What links so-called lost boys is the sense that they needed looking after, protecting from the elements. They cause strong feelings of affinity in their fans, many of whom also suffer from depression. When Edwards vanished 10 months after Cobain's suicide (Cobain and Joy Division's Ian Curtis were particular heroes of Edwards's, incidentally), an emotive discourse on depression sprang up in the music press.
Melody Maker devoted an issue to it, using the Manics song title From Despair to Where? as a headline. "I almost died when I heard [Richey] was gone, and have thought about killing myself several times since. I have to hurt myself to stay calm," one girl told the paper. Another said, alarmingly: "I'm scared of what lengths I'll go to if the worst comes to the worst." Concerned at the glamourisation of mental illness, Melody Maker concluded that it was healthy to admire edgy stars like Edwards, but not to emulate them.

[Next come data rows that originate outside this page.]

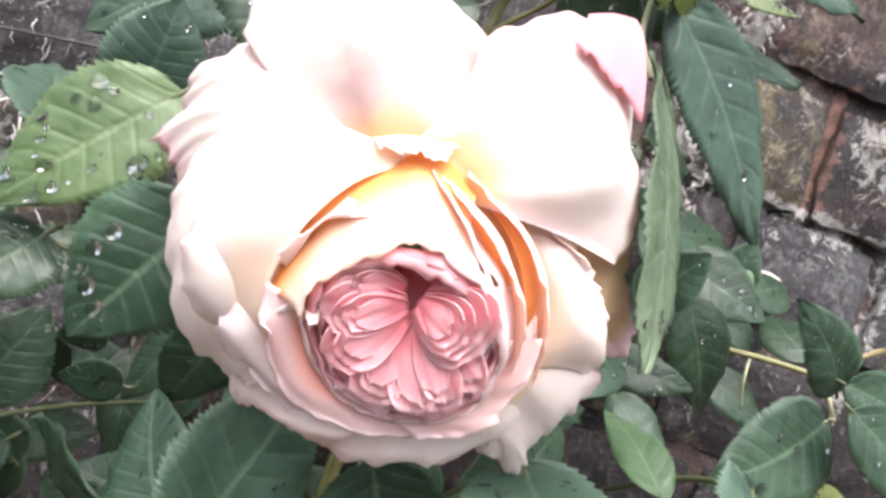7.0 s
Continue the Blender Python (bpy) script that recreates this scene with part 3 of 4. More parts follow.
leaf((0.027, -0.042, 1.058), (-0.016, -0.034, 1.050), 0.022, LEAF_YOUNG)
leaf((0.018, -0.031, 1.049), (0.094, -0.064, 1.083), 0.024, LEAF_YOUNG)
leaf((0.096, -0.150, 1.130), (0.127, -0.150, 1.121), 0.025, LEAF_YOUNG)
leaf((0.060, -0.150, 1.115), (0.107, -0.150, 1.116), 0.023, LEAF_YOUNG)
leaf((0.101, -0.190, 1.104), (0.060, -0.190, 1.103), 0.034, LEAF)
leaf((0.140, -0.170, 1.117), (0.128, -0.170, 1.091), 0.028, LEAF)
leaf((0.321, -0.135, 1.296), (0.340, -0.135, 1.262), 0.030, LEAF_GREY_SHEEN)
leaf((0.382, -0.175, 1.2565), (0.356, -0.258, 1.272), 0.033, LEAF_THIN, face=(0.88, -0.20, 0.43), loose=0.0, fold=0.12, arch=0.03, under=LEAF_LIT_THROUGH)
leaf((0.384, -0.187, 1.252), (0.434, -0.173, 1.205), 0.026, LEAF_GREY_SHEEN, drops=12, face=(-0.08, -0.97, 0.37))
leaf((0.431, -0.111, 1.157), (0.413, -0.137, 1.140), 0.021, LEAF, drops=12, face=(-0.10, -0.90, 0.55))
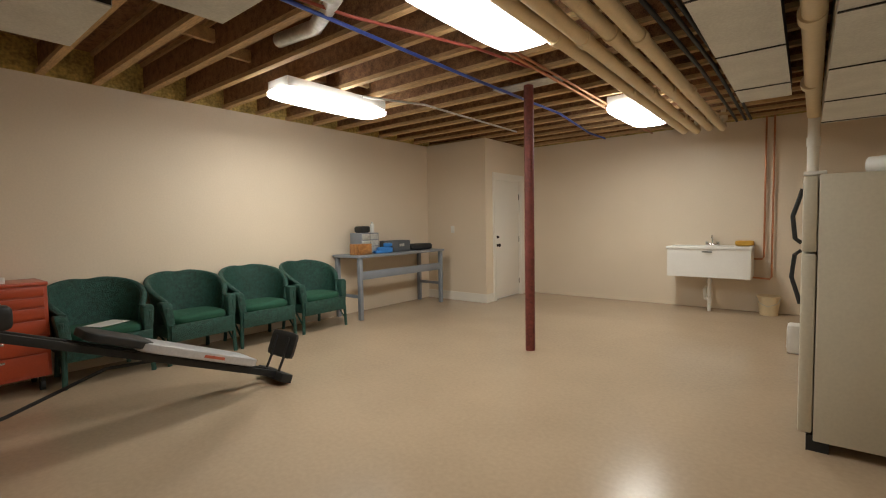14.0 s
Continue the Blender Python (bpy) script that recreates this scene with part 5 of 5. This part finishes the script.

Not that it will do much good. There's a sense that some fans blame themselves for whatever happened to him and to the others. They consumed his art and he vanished, so somehow it's their fault that he couldn't cope. When Ian Curtis hanged himself in 1980, aged 23, one journalist took it so personally that he famously wrote: "This man died for you". Even long-deceased pastoral folkie Nick Drake, who took an overdose of antidepressants in 1974, evokes peculiar guilt feelings. The many features that appeared about him when his back catalogue was re-released a couple of years ago were almost apologetic in tone - he's gone but we're still here, managing to get by in the world that proved unendurable for him.
Some artists do get through bad patches. Iggy and Lou Reed, who didn't look as if they would survive the 70s, are now respectable elder statesmen. Keith Richards, who supposedly used to have his blood changed the way other people have hot dinners, is a piratical grandfather. Whether it was luck or survival instinct, they lived to tell the tale.
It's those who didn't who fascinate us. The stars who were in touch with something "other", who felt too much, whichever romantic way you want to describe their lack of coping mechanisms - they're the ones who make us realise how lucky we are.